Outro público eram as mulheres que tinham parceiros fixos que se recusavam a usar o preservativo. Principalmente em relação a essas mulheres, passei a conversar de maneira ainda mais firme sobre a necessidade da consulta com o médico ginecologista e realização do exame Papanicolau. Com o tempo, fui ganhando a confiança dessas pessoas. Essas mulheres sabiam que podiam contar comigo.

Todo esse trabalho de conscientização foi difícil, mas valeu muito a pena”

Em 2013, foi diagnosticado um caso de HIV/Aids em minha microárea. Era uma mulher jovem que estava em sua terceira gravidez e descobriu a doença durante a gestação. Sua mãe tinha um restaurante, que também era ponto de prostituição, com quartinhos utilizados para isso. A filha era uma das meninas que atuavam nesses quartinhos. Eu fiquei sabendo da situação dela porque a orientei a fazer exames na gestação. Quando os resultados chegaram, ela pediu para eu abrir e ler e lá estava positivo para HIV/Aids. Ela teve acompanhamento, o bebê nasceu e hoje é uma criança saudável. A mãe, no entanto, veio a óbito tempos depois. Esse caso acabou repercutindo na cidade e todos ficaram assustados.

Todo esse trabalho de conscientização foi difícil, mas valeu muito a pena. O cenário em Cocal de Telha foi mudando e hoje está completamente diferente. Atualmente, as pessoas não têm vergonha de pegar preservativo e anticoncepcional no posto. As mulheres sabem da importância e fazem o Papanicolau. A maioria das gravidezes é planejada. Quanto à prostituição, conseguimos afastar as adolescentes, em alguns casos, com a possibilidade de penalização dos pais. Temos o Conselho Tutelar como parceiro atuante, o que nos ajudou muito.

Para mim, ser ACS é ter um olhar clínico em relação a comunidade”

Outro trabalho foi o do combate à desnutrição de crianças. Comecei com o caso de uma criança desnutrida, com mãe alcoólatra e família desestruturada.

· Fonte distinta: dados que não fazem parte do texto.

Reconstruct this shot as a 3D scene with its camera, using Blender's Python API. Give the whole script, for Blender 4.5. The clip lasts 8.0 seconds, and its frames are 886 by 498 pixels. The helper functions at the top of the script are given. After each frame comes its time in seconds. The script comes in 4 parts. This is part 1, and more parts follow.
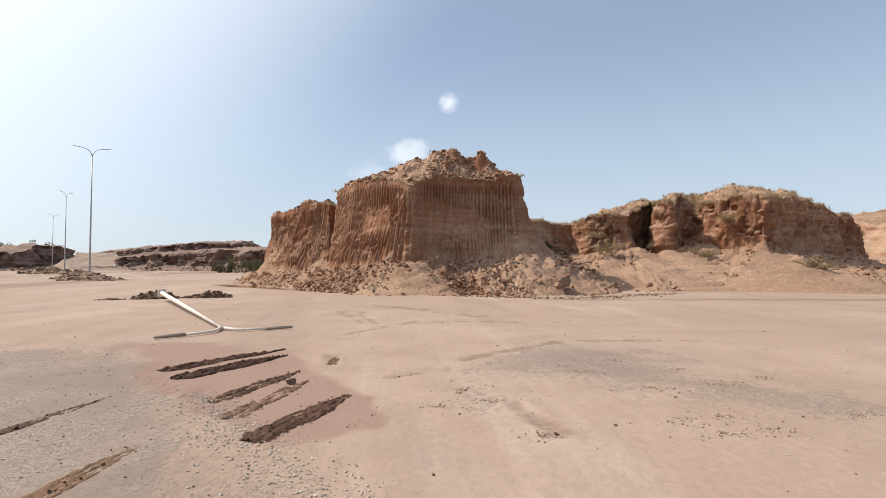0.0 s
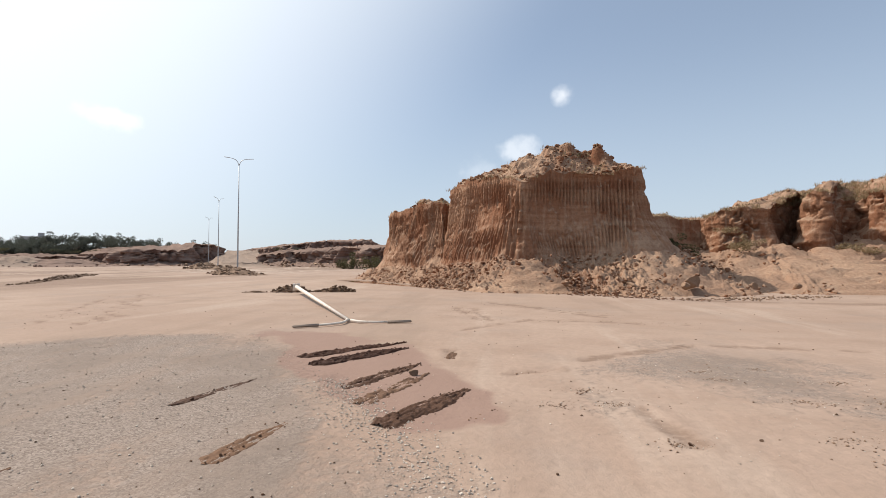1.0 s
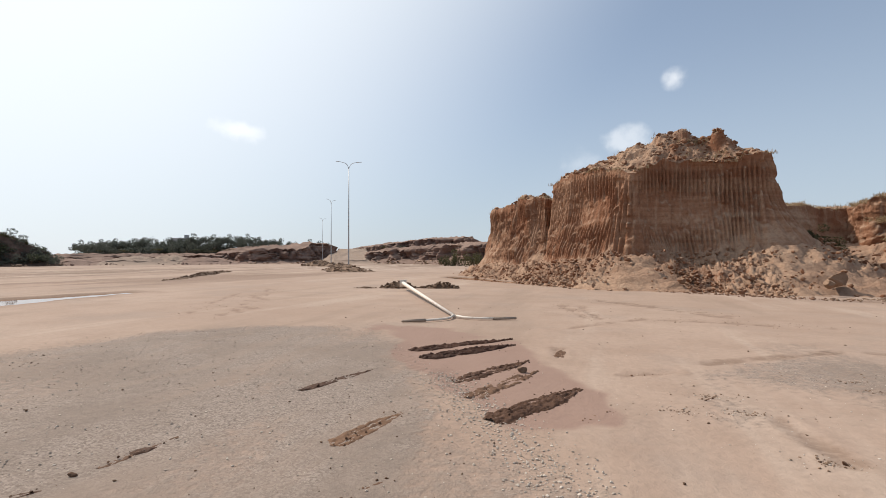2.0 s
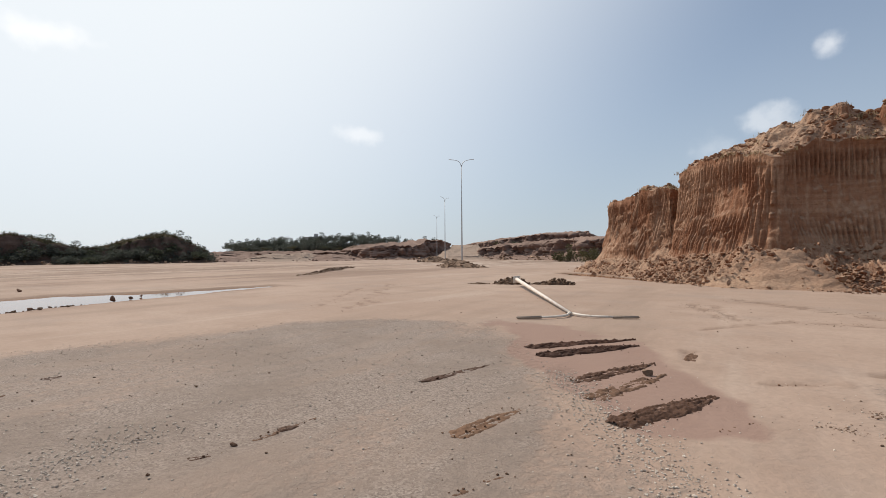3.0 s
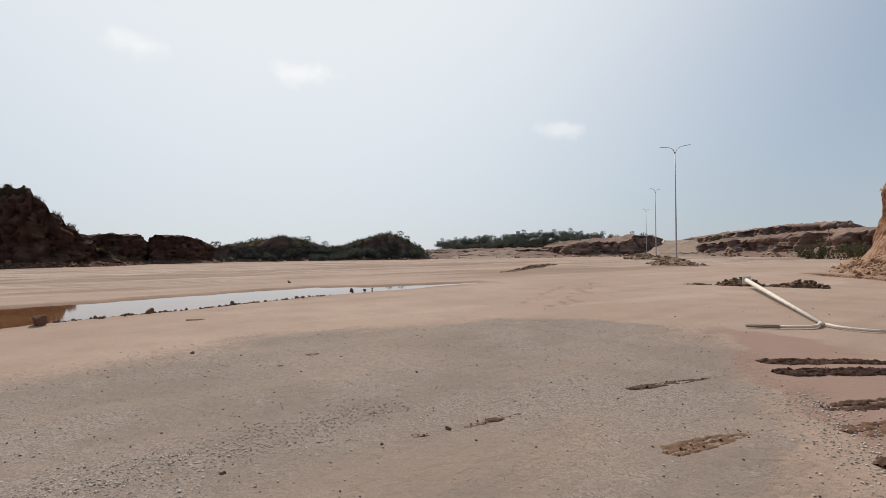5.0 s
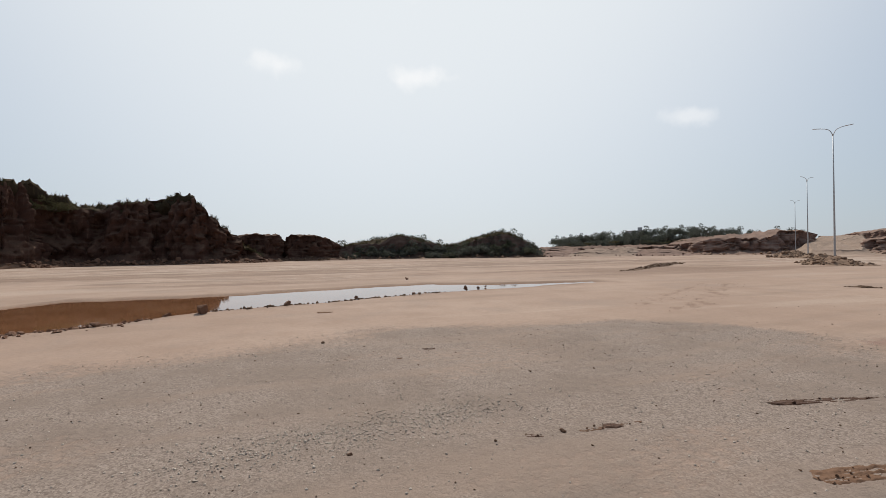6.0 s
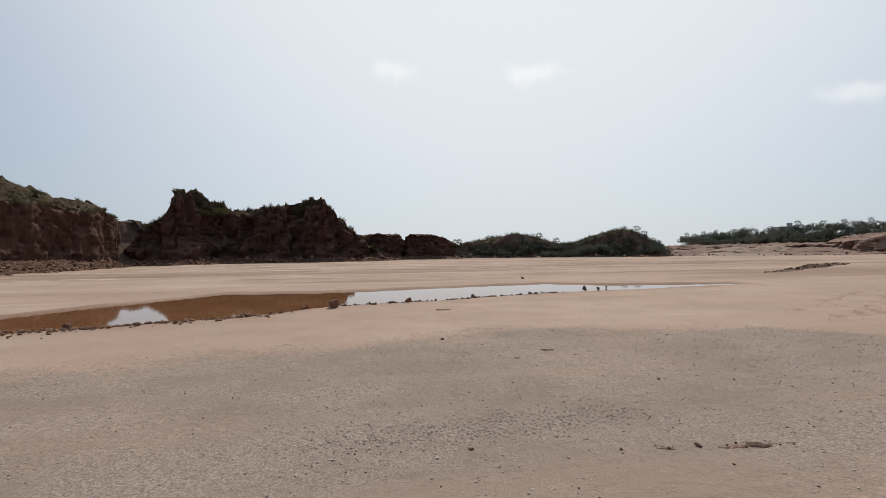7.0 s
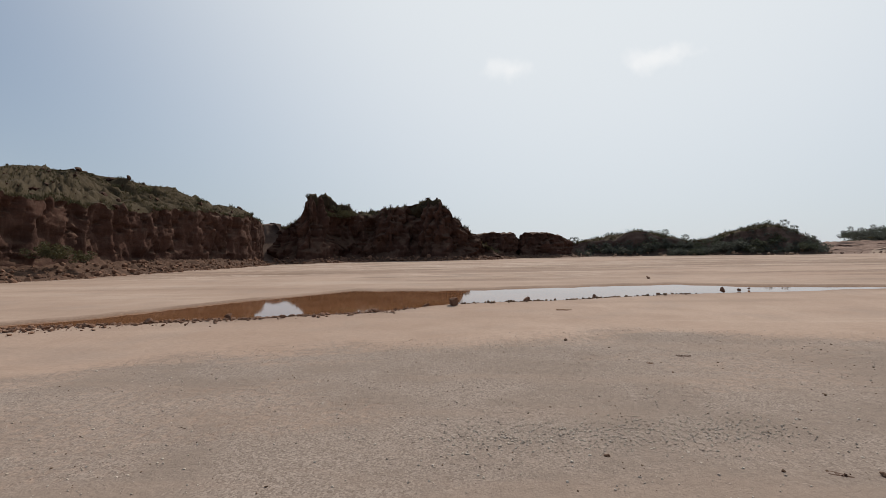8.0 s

Eu queria achar uma solução para essa criança e descobri que tínhamos outros casos. Em 2006 eram nove casos de desnutrição em nossa cidade. Iniciei um trabalho de conscientização e engajamento das mães, busquei apoio da Secretaria Municipal da Saúde, que cedeu insumos para que pudéssemos nutrir as crianças, e da Igreja local que cedeu o salão paroquial para as reuniões com as mães. Também pesávamos as crianças periodicamente para ver sua evolução e conseguimos tirar todas da situação de desnutrição.

Mais recentemente, na pandemia da Covid-19, tivemos no início 23 casos em Cacoal da Telha. Em 2020 e 2021, fiquei responsável pelas barreiras sanitárias e educativas. Atuei no controle das pessoas que entravam e saiam da cidade e na conscientização sobre as formas de contágio, vacinação, uso correto de máscaras, entre outros temas.

Para mim, ser ACS é ter um olhar clínico em relação a comunidade. Depois do diagnóstico dos problemas, precisamos propor soluções e partir para a ação. Quando vejo cada pequena ou grande vitória que conseguimos ao longo dessa jornada me sinto muito realizada. Claro que devemos ser remunerados de maneira justa e precisamos de dinheiro para viver com dignidade. Mas, certamente, para ser ACS é preciso ir além disso. É uma profissão que, de fato, exige o exercício do amor. Precisamos amar o próximo com a nós mesmos. Esse é o primeiro passo. Depois é fazer o bem, sem olhar a quem que o resultado vem!